Mozzarella may be the most commonly used cheese on pizzas, with 71% menu penetration, but Packaged Facts noted growth in goat cheese, gorgonzola and fontina on menus in recent years.
“Utilizing more interesting cheeses is one way to denote premium positioning as well as to help differentiate menu items from traditional pizza variants,” Packaged Facts said.
The most prevalent vegetables on pizzas are onion, tomato, mushroom and peppers, featured on at least 73% of restaurant menus, but such herbs as cilantro, oregano and basil are popping up on more pies. The latter has grown 20% on pizzas since 2010, Packaged Facts said.
“These ingredients have strong alignment with authentic Italian flavors and communicate ‘fresh,’” Packaged Facts said. “As part of the fresh proposition and to create unique flavor profiles, operators are using herbs to create pesto-based pizzas.”

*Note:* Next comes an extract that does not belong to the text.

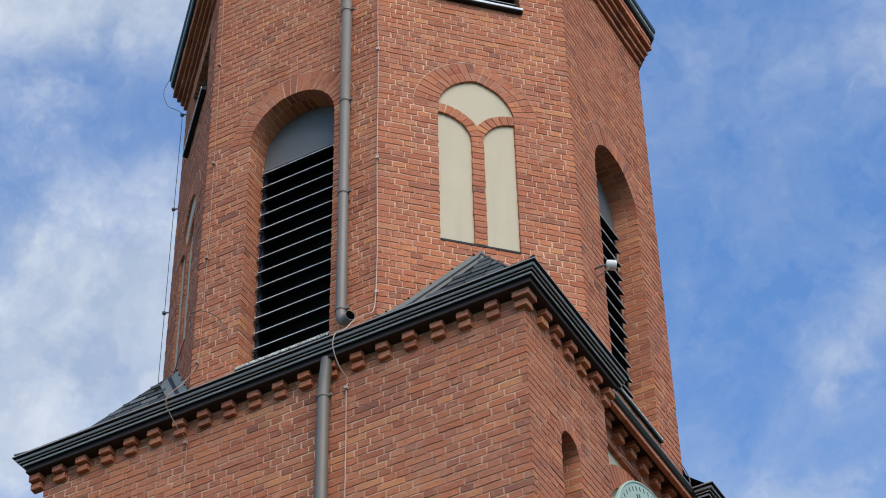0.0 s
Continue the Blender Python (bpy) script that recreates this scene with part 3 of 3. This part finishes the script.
clock = new("tower_clock")
clock.matrix_world = side(0, REC) @ Matrix.Translation((0, -0.19, CLOCK_Z))
tagged(clock, "round pale green clock dial with dark hour marks", "clock")
disc = bmesh.new()
bmesh.ops.create_cone(disc, cap_ends=True, segments=72, radius1=CLOCK_R, radius2=CLOCK_R, depth=0.03, matrix=Matrix.Rotation(math.pi / 2, 4, "X"))
part("dial", disc, DIAL, clock)
rim = tube([(CLOCK_R * 0.995 * math.cos(2 * math.pi * k / 72), -0.012, CLOCK_R * 0.995 * math.sin(2 * math.pi * k / 72)) for k in range(73)], 0.012, 8, False)
part("rim", rim, DIAL, clock)
for k in range(60):
    a = 2 * math.pi * k / 60
    r = 0.93 * CLOCK_R
    t = Matrix.Rotation(a, 4, "Y") @ Matrix.Translation((0, 0, r))
    part("minute_mark", one_box(-0.006, 0.006, -0.019, -0.0155, -0.02, 0.02, m=t), INK, clock)
for k in range(12):
    a = 2 * math.pi * k / 12
    t = Matrix.Rotation(a, 4, "Y") @ Matrix.Translation((0, 0, 0.78 * CLOCK_R))
    for j in (-1, 1):
        part("hour_mark", one_box(-0.013 + j * 0.03, 0.013 + j * 0.03, -0.019, -0.0155, -0.09, 0.09, m=t), INK, clock)
for ang, ln, w in ((-8, 0.62, 0.025), (75, 0.45, 0.035)):
    t = Matrix.Rotation(radians(ang), 4, "Y")
    part("clock_hand", one_box(-w, w, -0.04, -0.03, -0.12, ln, 0.003, t), INK, clock)
part("mount", one_box(-0.12, 0.12, 0.02, 0.2, -0.12, 0.12), INK, clock)


# corbel table
def cornice_course(name, angle, d, x0, x1, dz=0.0, over=0.132):
    c = new(name)
    c.matrix_world = side(angle, d)
    tagged(c, "brick corbel table under the eaves gutter", "cornice", kind="structure")
    part("soffit", one_box(x0, x1, -over, 0.02, CORBEL_TOP + 0.002 + dz, CORBEL_TOP + 0.031 + dz), SOFFIT, c, "soffit with the shade under the gutter in its dark colour")
    return c


def corbels(parent, xs, dz=0.0, more=0.0):
    rng = random.Random(len(xs))
    for x in xs:
        for lvl, out in ((0, 0.088), (1, 0.046)):
            base, _, _, me = SHAPES["header"][rng.randrange(12)]
            ob = new("corbel_brick", me)
            ob.parent = parent
            ob.location = (x + rng.gauss(0, 0.003), -out - more + rng.gauss(0, 0.003), CORBEL_TOP - 0.038 - lvl * COURSE + dz)
            ob.rotation_euler = (0, rng.gauss(0, 0.012), 0)
            ob.scale = (1.0, out + more + 0.03, 1)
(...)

SauceTomato sauce, marinara and red sauce are most commonly slathered on crusts, but non-traditional sauces, such as ranch, white sauce and alfredo offer a twist in flavor and appearance. Examples include a California chicken bacon ranch pizza from Domino’s Pizza, spinach alfredo pizza from CiCi’s Pizza and a gourmet white specialty pizza from Mellow Mushroom Pizza Bakers.